EXERCISE GOAL>
Only the lines from the one containing "import math" down to the one containing "what is given", inclusive, are to be quoted exactly.

DATASET RECORDS>
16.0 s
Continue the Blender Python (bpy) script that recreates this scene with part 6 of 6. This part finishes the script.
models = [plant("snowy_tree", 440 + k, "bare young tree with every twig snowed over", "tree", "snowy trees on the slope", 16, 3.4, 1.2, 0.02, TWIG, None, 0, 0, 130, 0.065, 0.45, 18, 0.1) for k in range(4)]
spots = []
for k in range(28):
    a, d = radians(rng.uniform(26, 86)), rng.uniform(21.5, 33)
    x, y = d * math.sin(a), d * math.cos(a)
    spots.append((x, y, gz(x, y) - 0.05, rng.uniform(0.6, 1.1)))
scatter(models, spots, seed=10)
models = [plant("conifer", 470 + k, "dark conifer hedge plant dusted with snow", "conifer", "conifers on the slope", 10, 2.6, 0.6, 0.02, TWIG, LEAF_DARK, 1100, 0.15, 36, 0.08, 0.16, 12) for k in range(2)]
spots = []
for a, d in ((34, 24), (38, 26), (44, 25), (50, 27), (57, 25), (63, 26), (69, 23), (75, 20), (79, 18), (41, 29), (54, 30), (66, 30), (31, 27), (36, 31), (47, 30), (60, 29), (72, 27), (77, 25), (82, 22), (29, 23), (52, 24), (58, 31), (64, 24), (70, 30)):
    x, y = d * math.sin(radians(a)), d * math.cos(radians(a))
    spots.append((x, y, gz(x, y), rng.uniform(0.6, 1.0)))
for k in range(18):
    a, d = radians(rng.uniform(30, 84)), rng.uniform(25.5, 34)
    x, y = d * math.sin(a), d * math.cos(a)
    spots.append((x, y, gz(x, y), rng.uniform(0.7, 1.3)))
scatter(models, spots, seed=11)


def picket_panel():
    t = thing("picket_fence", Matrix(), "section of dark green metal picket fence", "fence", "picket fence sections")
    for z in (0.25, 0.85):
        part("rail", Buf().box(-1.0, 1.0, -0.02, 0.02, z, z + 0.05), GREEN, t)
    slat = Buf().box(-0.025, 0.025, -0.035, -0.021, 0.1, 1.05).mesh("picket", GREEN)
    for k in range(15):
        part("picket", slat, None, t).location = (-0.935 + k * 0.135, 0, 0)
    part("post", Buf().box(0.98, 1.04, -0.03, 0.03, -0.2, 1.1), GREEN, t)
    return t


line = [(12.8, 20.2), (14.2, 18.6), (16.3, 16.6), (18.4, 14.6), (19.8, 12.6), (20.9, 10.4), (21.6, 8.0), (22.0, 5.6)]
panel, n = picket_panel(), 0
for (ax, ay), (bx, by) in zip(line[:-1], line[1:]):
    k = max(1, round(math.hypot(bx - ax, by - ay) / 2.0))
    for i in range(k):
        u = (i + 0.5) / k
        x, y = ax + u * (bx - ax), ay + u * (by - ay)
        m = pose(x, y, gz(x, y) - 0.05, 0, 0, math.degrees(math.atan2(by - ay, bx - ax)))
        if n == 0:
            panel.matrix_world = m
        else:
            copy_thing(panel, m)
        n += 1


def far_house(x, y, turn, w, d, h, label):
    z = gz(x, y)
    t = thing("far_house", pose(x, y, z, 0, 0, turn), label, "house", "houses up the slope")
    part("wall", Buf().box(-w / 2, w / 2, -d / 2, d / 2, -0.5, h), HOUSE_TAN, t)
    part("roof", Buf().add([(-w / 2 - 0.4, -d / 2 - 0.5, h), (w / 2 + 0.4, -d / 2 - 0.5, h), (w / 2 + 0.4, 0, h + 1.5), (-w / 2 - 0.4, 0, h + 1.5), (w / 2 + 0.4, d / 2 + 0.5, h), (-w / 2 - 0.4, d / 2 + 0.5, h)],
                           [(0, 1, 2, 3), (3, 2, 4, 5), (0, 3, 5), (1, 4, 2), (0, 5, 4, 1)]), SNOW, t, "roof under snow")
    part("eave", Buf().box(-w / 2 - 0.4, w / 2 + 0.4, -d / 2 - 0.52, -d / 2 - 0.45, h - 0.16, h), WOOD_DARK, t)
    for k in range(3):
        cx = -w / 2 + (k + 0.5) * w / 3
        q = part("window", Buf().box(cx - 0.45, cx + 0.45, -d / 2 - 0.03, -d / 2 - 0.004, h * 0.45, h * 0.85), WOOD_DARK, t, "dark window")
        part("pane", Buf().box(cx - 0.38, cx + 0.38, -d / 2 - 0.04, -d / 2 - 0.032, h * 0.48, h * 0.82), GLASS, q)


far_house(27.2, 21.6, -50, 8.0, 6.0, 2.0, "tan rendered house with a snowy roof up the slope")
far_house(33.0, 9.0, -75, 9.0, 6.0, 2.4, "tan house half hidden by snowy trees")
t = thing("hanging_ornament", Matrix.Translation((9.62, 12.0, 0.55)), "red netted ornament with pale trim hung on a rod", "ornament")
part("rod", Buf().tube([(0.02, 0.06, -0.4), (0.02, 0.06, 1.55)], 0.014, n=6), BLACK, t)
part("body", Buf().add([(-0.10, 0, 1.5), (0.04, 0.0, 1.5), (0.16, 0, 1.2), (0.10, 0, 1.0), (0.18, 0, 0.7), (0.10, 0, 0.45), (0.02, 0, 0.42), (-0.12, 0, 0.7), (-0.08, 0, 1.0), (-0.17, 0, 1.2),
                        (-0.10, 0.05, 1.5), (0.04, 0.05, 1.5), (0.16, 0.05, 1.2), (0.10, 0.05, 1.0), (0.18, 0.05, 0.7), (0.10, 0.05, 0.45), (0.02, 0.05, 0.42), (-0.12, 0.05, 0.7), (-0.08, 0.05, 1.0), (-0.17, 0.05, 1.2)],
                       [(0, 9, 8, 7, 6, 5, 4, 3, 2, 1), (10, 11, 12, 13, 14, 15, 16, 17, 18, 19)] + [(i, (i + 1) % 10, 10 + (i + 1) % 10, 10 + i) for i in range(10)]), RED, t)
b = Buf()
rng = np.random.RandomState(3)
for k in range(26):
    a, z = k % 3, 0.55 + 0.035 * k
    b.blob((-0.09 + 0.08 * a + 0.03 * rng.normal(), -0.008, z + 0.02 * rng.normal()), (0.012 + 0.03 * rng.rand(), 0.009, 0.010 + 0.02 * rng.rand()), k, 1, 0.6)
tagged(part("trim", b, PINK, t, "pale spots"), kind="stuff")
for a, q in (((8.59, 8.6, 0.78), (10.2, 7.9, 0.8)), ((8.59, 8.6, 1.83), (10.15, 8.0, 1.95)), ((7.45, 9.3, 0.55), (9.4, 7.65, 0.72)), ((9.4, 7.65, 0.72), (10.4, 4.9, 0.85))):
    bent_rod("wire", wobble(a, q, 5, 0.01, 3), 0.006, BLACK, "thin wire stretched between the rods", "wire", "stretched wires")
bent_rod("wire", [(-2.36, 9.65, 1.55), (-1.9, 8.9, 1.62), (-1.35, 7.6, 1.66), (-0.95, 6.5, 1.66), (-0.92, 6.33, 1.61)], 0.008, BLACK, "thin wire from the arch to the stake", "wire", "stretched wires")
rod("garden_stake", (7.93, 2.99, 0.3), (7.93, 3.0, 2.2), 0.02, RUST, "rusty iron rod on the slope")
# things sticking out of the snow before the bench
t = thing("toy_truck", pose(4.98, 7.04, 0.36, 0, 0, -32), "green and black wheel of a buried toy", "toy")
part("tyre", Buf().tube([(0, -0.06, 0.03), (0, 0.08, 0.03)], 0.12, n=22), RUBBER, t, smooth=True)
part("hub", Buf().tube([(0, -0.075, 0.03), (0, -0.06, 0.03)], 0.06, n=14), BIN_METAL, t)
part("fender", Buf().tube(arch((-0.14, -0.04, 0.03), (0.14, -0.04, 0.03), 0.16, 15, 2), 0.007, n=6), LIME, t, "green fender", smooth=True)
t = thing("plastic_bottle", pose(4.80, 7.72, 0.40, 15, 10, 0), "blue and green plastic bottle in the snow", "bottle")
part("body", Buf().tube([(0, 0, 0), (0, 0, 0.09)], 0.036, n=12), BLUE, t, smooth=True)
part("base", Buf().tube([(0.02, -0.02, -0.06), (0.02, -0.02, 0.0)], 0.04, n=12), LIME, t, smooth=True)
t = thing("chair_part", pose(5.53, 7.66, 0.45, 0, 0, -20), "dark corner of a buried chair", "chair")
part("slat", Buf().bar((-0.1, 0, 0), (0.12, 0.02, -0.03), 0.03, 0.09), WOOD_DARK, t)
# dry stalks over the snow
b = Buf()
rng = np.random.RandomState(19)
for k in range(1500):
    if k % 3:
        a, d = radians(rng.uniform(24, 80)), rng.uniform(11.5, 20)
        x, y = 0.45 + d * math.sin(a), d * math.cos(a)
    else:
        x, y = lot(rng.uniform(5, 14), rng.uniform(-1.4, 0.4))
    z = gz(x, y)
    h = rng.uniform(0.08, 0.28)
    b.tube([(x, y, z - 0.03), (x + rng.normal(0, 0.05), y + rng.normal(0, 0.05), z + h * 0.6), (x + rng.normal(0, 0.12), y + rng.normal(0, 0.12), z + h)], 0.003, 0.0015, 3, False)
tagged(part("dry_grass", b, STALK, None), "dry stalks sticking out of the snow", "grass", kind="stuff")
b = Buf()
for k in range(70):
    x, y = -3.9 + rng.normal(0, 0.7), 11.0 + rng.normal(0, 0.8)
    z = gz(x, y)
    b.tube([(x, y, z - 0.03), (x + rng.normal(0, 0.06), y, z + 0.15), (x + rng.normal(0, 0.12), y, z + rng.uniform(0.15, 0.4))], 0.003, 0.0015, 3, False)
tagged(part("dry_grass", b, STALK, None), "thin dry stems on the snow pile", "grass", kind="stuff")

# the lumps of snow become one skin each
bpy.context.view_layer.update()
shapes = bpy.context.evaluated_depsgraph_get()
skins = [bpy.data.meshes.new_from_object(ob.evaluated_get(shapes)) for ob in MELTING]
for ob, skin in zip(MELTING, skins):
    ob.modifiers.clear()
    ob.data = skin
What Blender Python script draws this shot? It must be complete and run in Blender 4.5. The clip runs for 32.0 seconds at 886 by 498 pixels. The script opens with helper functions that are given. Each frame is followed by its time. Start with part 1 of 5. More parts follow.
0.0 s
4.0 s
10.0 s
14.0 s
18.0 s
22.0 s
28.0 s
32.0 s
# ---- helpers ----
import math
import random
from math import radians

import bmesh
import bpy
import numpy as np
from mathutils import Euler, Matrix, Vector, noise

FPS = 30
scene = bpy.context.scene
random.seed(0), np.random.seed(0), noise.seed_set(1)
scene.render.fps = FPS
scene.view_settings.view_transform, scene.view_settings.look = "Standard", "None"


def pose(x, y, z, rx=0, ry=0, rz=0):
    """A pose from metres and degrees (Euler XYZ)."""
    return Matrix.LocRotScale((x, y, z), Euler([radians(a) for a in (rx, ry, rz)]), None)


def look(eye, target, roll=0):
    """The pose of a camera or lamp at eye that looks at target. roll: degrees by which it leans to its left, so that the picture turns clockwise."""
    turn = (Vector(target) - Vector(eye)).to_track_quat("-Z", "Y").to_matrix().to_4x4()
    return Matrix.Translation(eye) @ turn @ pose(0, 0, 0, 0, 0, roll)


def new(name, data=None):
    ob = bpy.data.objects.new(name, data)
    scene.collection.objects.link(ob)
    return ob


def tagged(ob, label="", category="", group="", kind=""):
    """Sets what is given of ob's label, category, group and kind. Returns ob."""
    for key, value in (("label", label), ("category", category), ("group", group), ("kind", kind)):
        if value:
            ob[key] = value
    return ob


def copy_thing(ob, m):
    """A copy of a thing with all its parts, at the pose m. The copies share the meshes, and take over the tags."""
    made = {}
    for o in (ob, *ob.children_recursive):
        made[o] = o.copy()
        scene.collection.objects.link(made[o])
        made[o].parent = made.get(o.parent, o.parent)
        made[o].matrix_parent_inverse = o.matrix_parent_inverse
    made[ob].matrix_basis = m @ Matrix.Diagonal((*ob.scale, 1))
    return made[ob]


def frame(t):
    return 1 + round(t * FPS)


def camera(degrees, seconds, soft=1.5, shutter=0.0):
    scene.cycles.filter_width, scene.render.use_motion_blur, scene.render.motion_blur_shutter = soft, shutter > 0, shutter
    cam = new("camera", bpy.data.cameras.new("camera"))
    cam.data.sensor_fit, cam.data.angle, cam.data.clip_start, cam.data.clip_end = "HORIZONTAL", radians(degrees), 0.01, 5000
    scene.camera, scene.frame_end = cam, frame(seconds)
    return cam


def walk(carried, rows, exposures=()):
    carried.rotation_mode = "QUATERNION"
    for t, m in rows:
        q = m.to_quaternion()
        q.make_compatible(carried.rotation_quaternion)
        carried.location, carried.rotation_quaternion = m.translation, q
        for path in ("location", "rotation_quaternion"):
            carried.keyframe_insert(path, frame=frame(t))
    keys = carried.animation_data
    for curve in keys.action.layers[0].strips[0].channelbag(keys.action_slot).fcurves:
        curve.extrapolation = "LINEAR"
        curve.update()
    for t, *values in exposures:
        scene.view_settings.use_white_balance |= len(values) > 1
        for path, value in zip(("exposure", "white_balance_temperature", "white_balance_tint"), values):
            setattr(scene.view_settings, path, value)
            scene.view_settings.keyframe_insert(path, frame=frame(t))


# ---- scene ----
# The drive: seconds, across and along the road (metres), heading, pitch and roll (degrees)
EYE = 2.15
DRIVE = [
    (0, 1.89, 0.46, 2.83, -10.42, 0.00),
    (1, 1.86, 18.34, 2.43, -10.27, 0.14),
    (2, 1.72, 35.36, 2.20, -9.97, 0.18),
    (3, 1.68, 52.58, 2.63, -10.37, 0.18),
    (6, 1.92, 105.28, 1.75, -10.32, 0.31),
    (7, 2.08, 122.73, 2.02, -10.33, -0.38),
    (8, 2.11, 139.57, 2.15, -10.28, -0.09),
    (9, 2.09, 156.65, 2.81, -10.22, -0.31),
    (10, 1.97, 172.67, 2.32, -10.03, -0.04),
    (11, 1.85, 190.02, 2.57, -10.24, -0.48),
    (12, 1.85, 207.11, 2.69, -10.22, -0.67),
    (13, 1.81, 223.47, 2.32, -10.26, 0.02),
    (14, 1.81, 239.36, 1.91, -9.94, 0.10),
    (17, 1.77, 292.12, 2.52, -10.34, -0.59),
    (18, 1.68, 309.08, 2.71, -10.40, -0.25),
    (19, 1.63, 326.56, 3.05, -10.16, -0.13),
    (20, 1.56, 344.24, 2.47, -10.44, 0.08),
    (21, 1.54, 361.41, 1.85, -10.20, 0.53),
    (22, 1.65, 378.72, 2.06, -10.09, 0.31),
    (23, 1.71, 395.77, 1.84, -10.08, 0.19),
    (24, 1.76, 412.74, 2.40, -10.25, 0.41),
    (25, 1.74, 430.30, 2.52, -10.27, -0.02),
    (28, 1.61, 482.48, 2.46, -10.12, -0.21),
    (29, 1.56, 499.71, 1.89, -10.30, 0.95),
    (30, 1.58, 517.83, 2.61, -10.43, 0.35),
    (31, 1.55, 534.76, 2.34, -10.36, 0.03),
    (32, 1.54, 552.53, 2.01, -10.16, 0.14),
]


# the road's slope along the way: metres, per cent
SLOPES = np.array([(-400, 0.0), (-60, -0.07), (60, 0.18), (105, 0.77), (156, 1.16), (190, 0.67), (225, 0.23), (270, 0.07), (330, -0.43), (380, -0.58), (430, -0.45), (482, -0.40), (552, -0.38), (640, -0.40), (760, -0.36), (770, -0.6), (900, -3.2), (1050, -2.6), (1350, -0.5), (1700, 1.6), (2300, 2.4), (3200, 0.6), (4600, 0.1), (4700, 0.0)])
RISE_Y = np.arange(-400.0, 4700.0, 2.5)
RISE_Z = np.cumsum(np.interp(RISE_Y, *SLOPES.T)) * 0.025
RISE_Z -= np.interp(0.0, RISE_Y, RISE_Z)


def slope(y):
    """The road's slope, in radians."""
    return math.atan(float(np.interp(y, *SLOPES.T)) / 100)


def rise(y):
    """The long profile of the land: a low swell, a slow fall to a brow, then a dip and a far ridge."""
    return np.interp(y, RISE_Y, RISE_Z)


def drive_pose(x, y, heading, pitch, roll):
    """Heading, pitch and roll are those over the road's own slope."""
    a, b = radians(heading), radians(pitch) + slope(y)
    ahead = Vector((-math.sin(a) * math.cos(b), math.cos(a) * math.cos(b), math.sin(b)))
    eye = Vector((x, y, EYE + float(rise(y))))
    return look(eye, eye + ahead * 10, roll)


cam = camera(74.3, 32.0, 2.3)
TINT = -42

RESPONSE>
import math
import random
from math import radians

import bmesh
import bpy
import numpy as np
from mathutils import Euler, Matrix, Vector, noise

FPS = 30
scene = bpy.context.scene
random.seed(0), np.random.seed(0), noise.seed_set(1)
scene.render.fps = FPS
scene.view_settings.view_transform, scene.view_settings.look = "Standard", "None"


def pose(x, y, z, rx=0, ry=0, rz=0):
    """A pose from metres and degrees (Euler XYZ)."""
    return Matrix.LocRotScale((x, y, z), Euler([radians(a) for a in (rx, ry, rz)]), None)


def look(eye, target, roll=0):
    """The pose of a camera or lamp at eye that looks at target. roll: degrees by which it leans to its left, so that the picture turns clockwise."""
    turn = (Vector(target) - Vector(eye)).to_track_quat("-Z", "Y").to_matrix().to_4x4()
    return Matrix.Translation(eye) @ turn @ pose(0, 0, 0, 0, 0, roll)


def new(name, data=None):
    ob = bpy.data.objects.new(name, data)
    scene.collection.objects.link(ob)
    return ob


def tagged(ob, label="", category="", group="", kind=""):
    """Sets what is given of ob's label, category, group and kind. Returns ob."""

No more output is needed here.